MOM – He’s WATCHING me!
In case you thought you were being paranoid, you were not. Have you ever gone to a web site, wandered around but never clicked on anything and then closed the browser only to see an ad for whatever you were looking at show up on some other web site?
There is a reason for that and no, you are not imagining it.
Some web sites track every single keystroke and mouse click that you make, capture it and store it. They can tell if you hover over an image (even if you don’t click on it) and how long you do that.
Hundreds of sites including Microsoft, Adobe and Godaddy capture every keystoke and mouse movement. In many cases, that even includes passwords. A study of 50,000 popular web sites found 482 of them did this.

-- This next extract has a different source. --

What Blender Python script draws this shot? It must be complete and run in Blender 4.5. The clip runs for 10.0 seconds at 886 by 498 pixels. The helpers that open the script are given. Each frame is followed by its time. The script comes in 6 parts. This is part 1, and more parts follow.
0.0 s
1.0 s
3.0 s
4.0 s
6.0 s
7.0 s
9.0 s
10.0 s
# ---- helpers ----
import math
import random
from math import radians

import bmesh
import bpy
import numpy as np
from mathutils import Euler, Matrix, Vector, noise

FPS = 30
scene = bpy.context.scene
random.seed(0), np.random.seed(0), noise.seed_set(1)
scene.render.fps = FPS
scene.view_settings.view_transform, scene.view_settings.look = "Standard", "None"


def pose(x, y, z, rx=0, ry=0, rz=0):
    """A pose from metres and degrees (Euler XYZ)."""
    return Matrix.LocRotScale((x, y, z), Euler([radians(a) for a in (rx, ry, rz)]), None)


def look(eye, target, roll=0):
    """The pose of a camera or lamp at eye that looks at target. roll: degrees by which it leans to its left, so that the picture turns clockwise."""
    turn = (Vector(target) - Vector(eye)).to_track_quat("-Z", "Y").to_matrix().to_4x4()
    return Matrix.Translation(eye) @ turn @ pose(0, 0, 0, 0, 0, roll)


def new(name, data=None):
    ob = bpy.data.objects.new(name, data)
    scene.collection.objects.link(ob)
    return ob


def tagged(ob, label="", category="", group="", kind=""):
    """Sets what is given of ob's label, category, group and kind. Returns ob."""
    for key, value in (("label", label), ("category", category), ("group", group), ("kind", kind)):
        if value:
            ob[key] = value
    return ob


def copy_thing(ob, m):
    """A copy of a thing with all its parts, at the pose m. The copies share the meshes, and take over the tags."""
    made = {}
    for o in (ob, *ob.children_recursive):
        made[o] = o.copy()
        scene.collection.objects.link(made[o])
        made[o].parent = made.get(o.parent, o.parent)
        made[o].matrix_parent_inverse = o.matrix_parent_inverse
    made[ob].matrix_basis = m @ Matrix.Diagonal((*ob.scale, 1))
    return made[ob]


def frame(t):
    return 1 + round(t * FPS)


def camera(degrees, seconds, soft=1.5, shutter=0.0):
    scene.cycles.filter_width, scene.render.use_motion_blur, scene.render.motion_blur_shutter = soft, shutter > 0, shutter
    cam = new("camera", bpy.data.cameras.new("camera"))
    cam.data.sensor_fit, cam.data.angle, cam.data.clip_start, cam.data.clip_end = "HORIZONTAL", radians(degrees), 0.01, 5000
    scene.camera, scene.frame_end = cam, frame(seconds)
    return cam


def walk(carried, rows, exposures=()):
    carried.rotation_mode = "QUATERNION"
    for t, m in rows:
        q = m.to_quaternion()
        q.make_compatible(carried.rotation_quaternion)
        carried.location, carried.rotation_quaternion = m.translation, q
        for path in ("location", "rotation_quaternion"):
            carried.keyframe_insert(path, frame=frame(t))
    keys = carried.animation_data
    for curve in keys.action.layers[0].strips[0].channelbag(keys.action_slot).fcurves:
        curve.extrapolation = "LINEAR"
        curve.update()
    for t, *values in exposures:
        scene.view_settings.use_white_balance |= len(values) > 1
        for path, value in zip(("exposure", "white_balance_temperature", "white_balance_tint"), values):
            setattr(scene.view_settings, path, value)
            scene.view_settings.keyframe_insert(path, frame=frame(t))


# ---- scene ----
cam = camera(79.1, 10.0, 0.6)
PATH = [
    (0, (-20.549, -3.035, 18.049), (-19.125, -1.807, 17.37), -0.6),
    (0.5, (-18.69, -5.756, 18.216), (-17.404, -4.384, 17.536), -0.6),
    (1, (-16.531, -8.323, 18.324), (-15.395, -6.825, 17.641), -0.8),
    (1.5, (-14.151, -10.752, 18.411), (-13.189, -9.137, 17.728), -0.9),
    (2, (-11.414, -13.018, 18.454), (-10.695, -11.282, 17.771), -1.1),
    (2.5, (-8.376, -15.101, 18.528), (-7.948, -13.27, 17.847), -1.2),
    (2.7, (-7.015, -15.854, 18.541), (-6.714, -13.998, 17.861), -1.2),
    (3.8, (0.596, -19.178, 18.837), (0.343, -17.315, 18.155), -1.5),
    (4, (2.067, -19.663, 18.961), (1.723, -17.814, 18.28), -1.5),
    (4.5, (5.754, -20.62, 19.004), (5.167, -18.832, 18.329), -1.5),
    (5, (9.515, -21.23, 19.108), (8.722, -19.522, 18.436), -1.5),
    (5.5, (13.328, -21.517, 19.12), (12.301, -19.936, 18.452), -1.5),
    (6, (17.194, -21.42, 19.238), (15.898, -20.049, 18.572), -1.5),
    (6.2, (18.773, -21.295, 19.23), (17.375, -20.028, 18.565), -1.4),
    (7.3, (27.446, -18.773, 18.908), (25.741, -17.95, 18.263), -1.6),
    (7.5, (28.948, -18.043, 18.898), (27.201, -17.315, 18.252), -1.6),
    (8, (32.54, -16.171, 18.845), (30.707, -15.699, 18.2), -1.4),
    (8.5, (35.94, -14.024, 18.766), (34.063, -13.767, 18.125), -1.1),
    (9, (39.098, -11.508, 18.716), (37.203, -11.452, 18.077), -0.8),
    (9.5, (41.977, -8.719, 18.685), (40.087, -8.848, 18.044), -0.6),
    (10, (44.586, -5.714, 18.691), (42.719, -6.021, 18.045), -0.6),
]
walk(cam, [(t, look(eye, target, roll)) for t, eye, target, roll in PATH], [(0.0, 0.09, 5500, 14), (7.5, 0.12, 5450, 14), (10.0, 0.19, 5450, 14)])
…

Our course, without telling you.
These are called session replay scripts and can be used for many purposes from figuring out what part of their web sites are more trafficked to capturing data to send you spam and ads.
Scripts from FullStory, Hotjar, Yandex, and Smartlook were the most intrusive because they recorded all input including Social Security numbers, and dates of birth.

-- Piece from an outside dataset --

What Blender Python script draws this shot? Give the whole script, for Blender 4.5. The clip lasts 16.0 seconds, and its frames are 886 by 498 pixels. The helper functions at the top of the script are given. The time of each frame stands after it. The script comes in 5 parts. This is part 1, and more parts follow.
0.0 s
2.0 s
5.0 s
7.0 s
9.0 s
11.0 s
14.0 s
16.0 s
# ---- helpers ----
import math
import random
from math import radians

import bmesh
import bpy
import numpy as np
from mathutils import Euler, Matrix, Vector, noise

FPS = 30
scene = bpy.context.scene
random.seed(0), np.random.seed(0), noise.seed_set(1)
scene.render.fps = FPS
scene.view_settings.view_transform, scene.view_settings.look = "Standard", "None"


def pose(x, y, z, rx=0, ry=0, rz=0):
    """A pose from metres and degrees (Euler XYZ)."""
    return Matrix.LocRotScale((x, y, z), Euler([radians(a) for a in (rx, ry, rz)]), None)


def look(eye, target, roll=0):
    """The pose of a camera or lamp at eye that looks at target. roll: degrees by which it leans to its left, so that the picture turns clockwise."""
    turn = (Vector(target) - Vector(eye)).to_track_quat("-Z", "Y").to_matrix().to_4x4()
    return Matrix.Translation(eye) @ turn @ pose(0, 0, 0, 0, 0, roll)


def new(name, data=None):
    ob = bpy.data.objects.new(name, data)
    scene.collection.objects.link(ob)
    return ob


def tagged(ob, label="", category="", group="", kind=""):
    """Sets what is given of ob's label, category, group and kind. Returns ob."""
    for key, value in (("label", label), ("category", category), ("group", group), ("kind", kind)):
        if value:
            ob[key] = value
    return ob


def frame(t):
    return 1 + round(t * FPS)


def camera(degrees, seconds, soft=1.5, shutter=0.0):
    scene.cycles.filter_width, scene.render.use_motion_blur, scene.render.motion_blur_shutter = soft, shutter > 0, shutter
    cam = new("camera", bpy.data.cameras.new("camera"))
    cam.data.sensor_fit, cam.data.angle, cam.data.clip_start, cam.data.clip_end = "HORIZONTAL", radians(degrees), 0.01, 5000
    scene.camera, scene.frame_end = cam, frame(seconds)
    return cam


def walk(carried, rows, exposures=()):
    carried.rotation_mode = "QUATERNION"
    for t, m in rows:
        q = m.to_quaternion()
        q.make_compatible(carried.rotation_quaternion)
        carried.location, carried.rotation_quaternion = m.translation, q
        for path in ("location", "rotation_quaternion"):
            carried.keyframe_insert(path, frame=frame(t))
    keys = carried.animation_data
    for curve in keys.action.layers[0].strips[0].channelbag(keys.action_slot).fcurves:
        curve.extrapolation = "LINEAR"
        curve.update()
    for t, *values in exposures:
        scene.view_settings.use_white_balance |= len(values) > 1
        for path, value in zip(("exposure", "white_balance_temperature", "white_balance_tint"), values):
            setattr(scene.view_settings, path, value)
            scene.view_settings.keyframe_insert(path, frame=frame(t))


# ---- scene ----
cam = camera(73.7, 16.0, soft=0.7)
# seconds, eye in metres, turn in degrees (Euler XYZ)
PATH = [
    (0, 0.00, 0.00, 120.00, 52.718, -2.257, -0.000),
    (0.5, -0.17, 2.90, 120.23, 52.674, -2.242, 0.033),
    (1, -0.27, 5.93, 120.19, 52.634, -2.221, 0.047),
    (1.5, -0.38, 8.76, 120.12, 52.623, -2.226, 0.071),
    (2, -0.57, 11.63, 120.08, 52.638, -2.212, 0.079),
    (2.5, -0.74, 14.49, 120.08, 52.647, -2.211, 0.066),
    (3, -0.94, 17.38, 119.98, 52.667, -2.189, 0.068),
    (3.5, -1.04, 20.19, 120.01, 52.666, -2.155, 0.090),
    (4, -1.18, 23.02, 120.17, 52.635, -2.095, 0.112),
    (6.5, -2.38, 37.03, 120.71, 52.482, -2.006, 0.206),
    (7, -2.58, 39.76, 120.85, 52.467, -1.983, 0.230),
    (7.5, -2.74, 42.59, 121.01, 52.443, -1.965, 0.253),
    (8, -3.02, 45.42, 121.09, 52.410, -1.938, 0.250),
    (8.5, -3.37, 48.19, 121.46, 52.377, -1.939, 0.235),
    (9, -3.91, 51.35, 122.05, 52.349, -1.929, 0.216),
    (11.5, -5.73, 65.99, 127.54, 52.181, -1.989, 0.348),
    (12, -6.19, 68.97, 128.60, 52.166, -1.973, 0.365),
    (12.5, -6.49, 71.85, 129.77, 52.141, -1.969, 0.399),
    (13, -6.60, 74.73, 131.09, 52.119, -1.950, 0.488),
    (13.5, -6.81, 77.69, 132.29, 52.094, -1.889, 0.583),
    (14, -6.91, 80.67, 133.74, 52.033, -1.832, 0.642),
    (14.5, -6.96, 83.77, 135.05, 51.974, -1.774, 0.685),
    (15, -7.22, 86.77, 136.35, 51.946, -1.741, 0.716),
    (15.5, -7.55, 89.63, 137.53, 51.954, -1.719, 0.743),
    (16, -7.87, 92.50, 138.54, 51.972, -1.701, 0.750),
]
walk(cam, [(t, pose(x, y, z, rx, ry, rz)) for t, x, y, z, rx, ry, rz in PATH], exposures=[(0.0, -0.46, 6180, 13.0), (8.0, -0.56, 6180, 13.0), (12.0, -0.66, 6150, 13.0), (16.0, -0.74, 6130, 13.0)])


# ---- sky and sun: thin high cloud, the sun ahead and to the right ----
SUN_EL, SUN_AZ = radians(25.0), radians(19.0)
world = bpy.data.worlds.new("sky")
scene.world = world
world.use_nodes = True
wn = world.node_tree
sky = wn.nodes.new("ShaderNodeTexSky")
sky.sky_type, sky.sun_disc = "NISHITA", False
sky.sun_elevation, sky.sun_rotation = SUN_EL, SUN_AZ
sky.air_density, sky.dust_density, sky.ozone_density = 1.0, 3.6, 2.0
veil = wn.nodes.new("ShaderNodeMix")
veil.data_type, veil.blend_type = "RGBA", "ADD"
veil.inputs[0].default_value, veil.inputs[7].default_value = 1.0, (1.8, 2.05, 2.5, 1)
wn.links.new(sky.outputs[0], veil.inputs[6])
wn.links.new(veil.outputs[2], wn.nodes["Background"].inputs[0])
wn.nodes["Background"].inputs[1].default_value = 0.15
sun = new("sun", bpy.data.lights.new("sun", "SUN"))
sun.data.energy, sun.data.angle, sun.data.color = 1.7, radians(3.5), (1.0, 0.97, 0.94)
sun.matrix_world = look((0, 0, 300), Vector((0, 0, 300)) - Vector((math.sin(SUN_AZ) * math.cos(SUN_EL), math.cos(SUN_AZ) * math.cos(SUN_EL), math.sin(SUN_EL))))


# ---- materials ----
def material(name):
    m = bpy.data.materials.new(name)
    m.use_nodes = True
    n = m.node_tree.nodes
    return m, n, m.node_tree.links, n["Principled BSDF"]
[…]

Here is a demo of the replay technology:
The research, conducted by Princeton’s Center for Information Technology Policy, only tested 50,000 web sites. No one knows if the percentage (about 1 percent) would stay the same if the sample size increased. Assuming that the percentage stays flat, that means of the one billion web sites, ten million are capturing your info, whether you want them to or not.
I guess the good news is that it is only one percent and not 70 percent. But since these tools can capture credit card numbers and passwords and since the web site owners share the data with third parties, it makes me wonder how safe things are.
If you use two factor authentication to log on, that significantly negates the risk from some third party having your password, but since only a tiny percentage of folks do use two factor authentication, that won’t help most people.
Some web sites do “mask” sensitive data, but since they don’t even tell us that they are doing this, they certainly aren’t telling us if they are masking data or not.
Bottom line – assume everything that you are typing or clicking may be captured and shared with a third party. AND, likely, AGGREGATED.
There are tools that can help you protect yourself but they complicate the world and slow things down. Still, they may be worthwhile in some cases.
Depends on YOUR level of paranoia.
Information for this post came from Ars Technica.